=== Data segment ===
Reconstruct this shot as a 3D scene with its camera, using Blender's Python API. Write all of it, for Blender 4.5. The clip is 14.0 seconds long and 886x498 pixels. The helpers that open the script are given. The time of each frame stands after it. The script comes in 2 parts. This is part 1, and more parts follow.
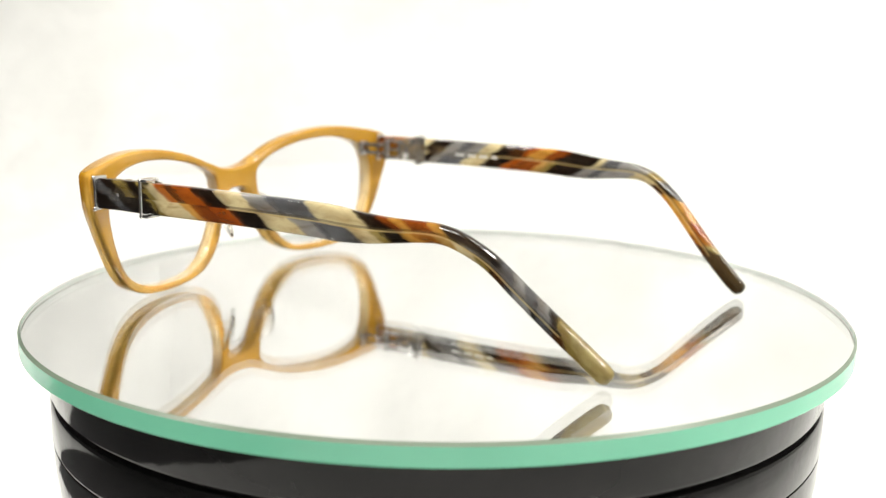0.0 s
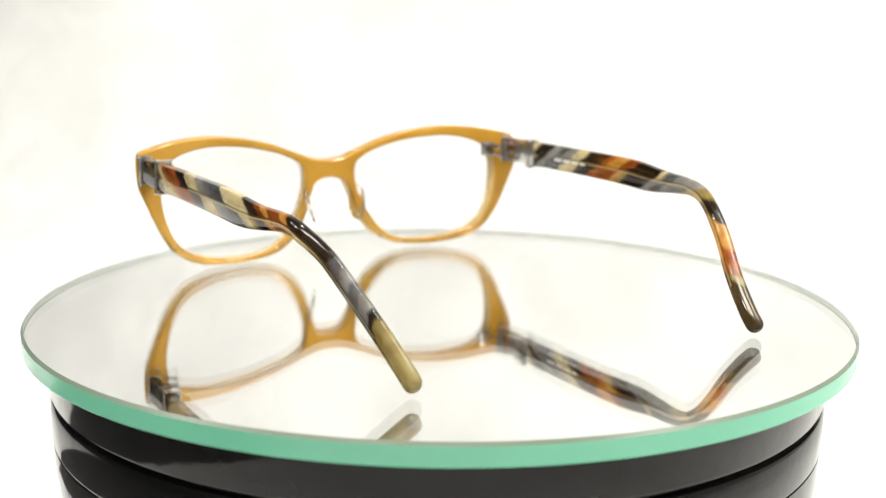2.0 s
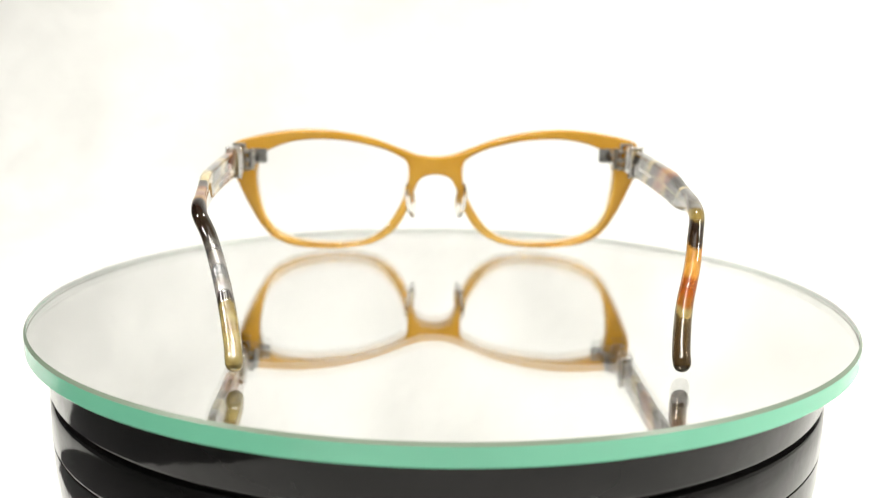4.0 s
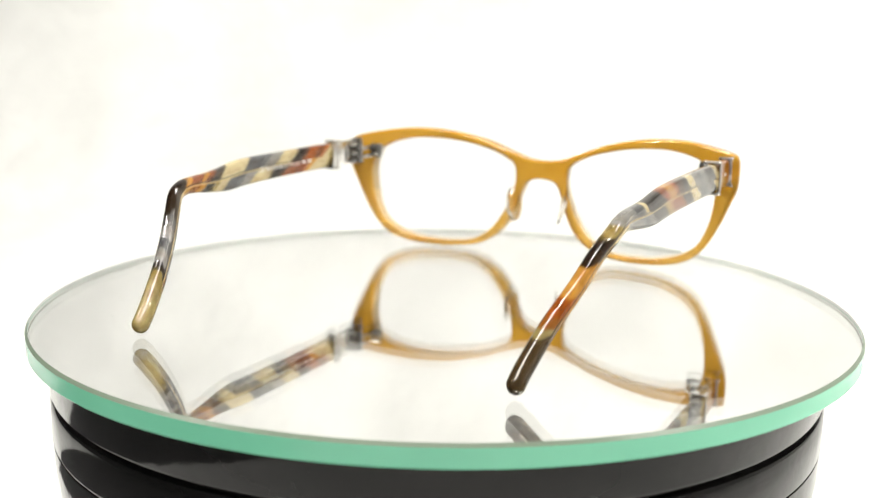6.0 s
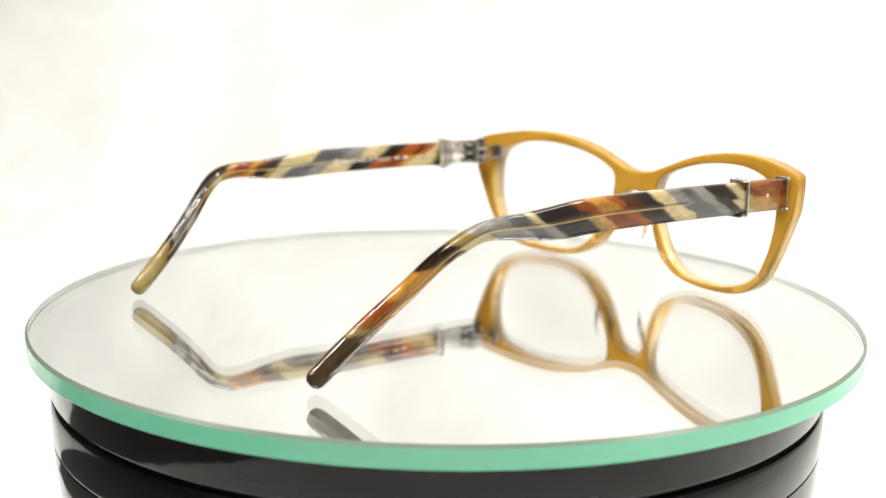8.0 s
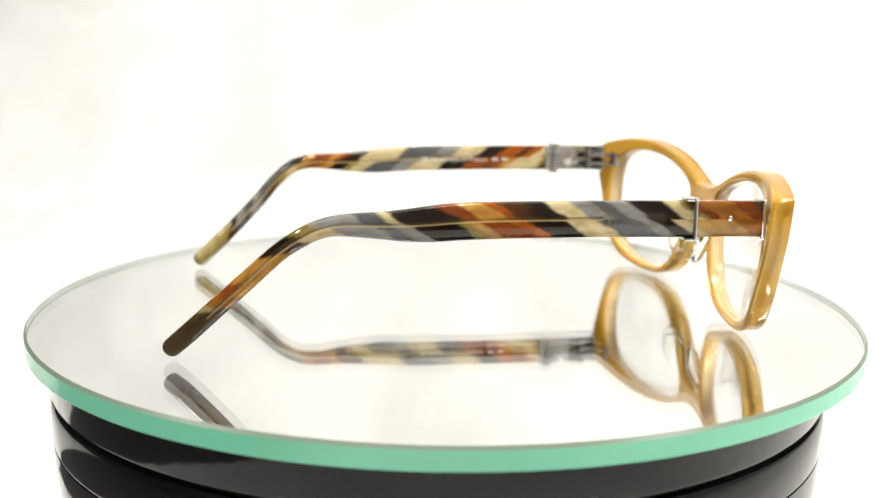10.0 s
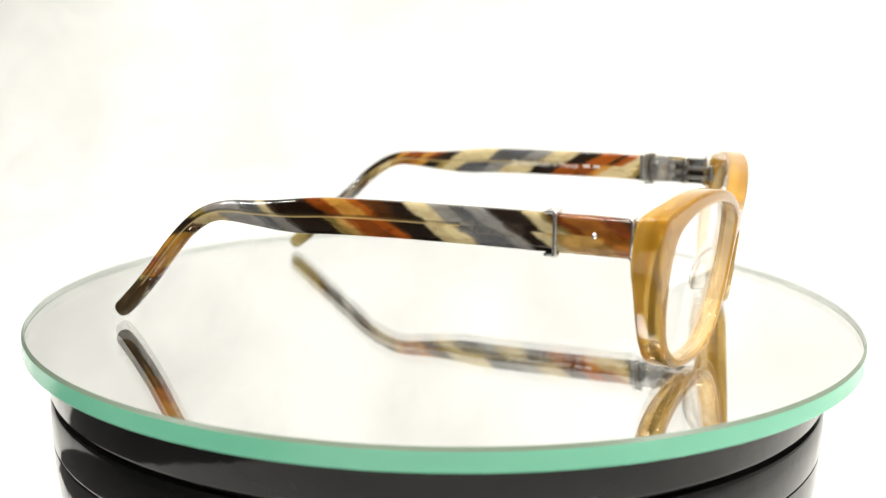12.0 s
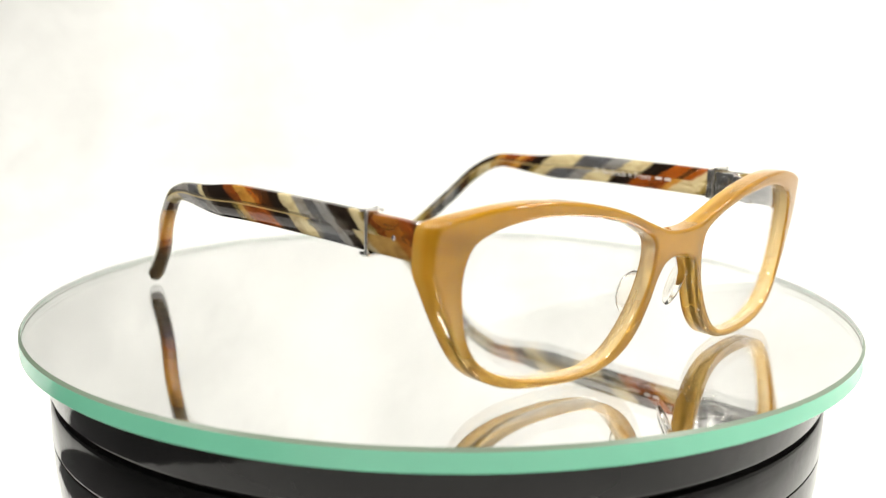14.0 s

=== Objective ===
Every line of the material is to be quoted exactly, with no pictures carried over.

=== Solution ===
Reconstruct this shot as a 3D scene with its camera, using Blender's Python API. Write all of it, for Blender 4.5. The clip is 14.0 seconds long and 886x498 pixels. The helpers that open the script are given. The time of each frame stands after it. The script comes in 2 parts. This is part 1, and more parts follow.
0.0 s
2.0 s
4.0 s
6.0 s
8.0 s
10.0 s
12.0 s
14.0 s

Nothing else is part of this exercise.